**AIM OF THE EXERCISE**. Return the listing below verbatim. Pictures do not belong in the copy.

**DATA SHOWN**.
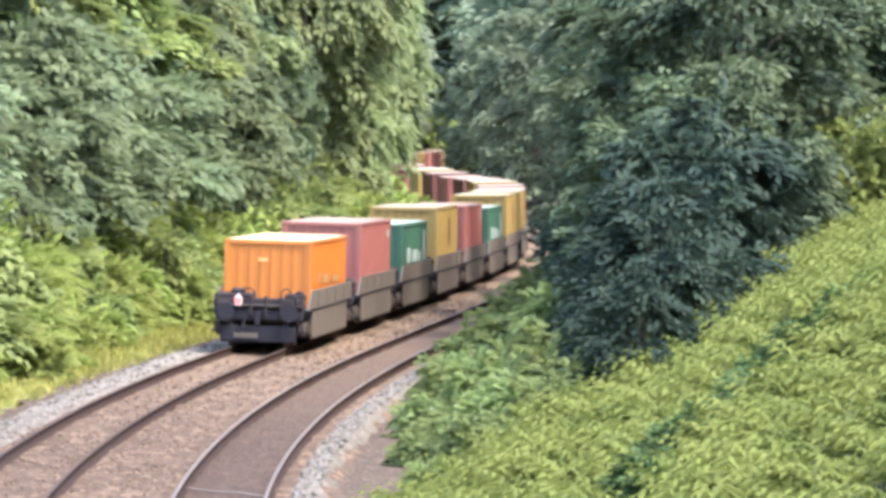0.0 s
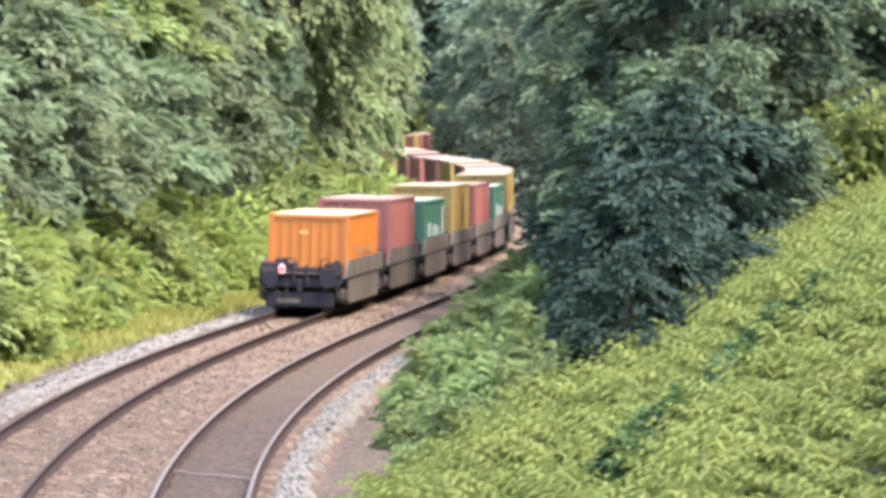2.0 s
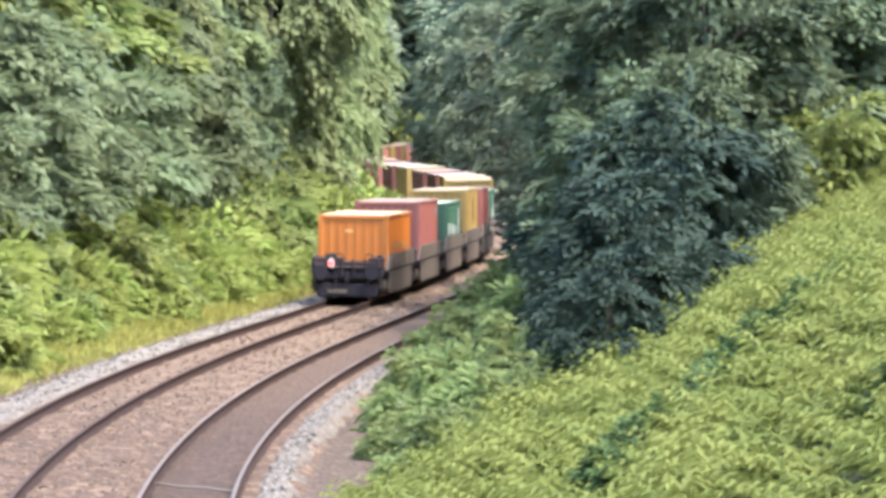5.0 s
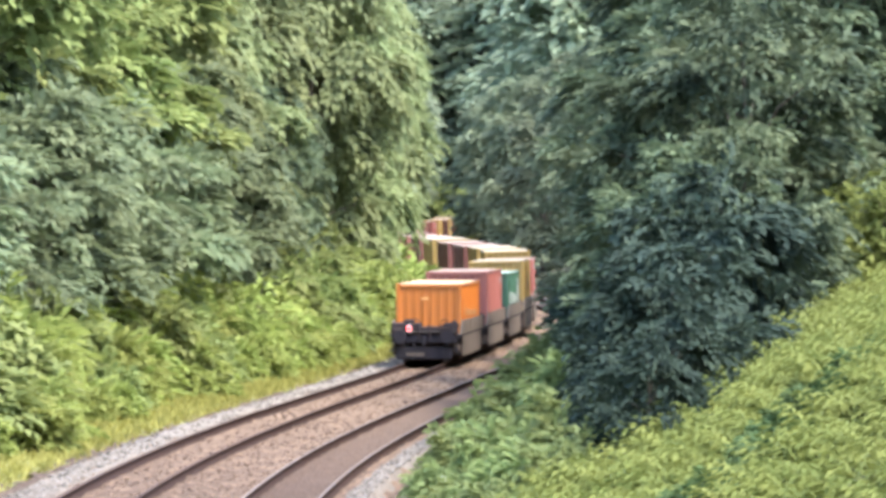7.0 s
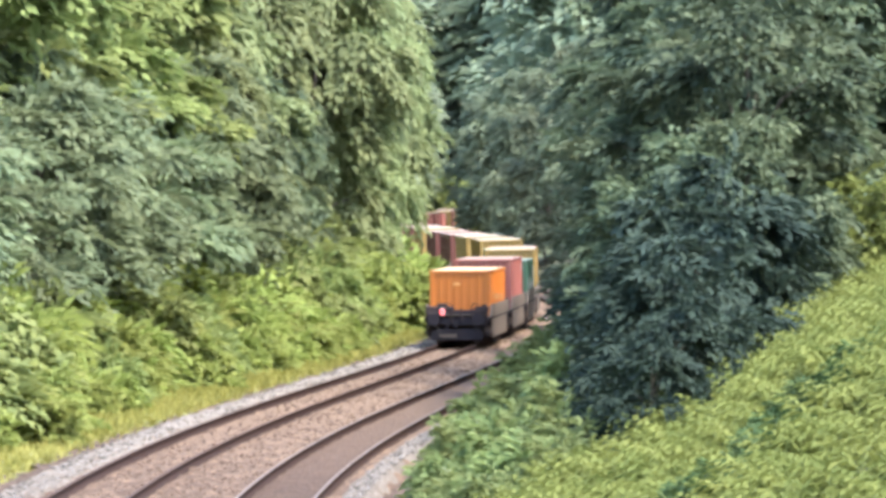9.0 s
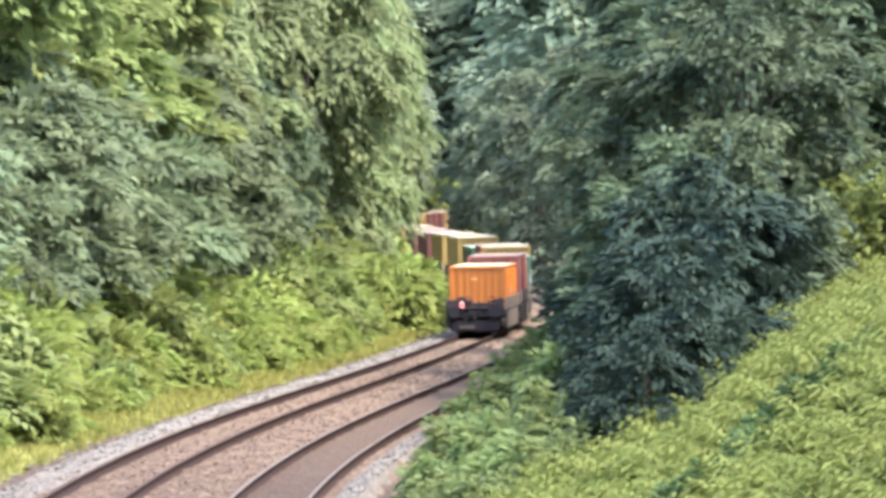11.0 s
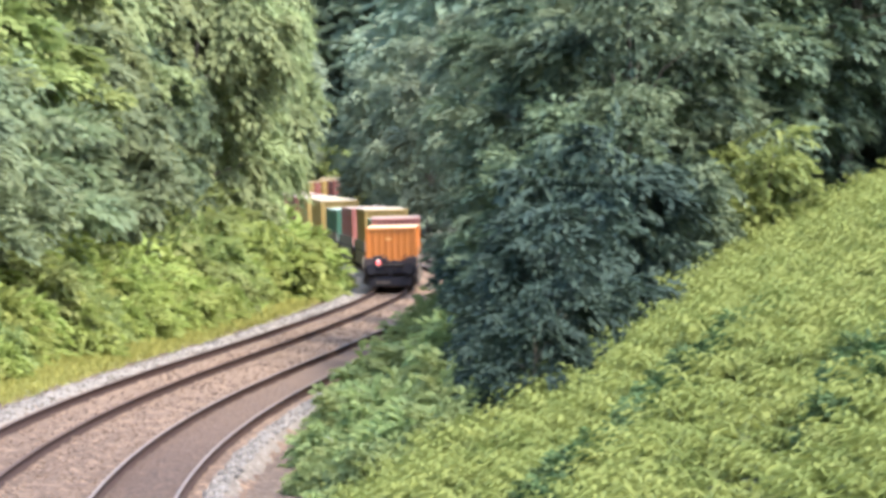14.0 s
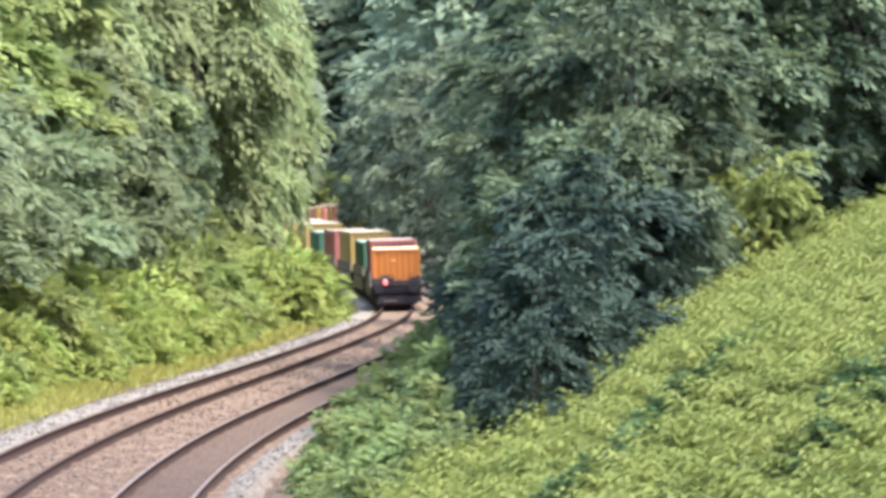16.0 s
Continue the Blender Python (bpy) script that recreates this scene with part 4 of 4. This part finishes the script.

**OUTPUT OF THE EXERCISE**.
0.0 s
2.0 s
5.0 s
7.0 s
9.0 s
11.0 s
14.0 s
16.0 s
Continue the Blender Python (bpy) script that recreates this scene with part 4 of 4. This part finishes the script.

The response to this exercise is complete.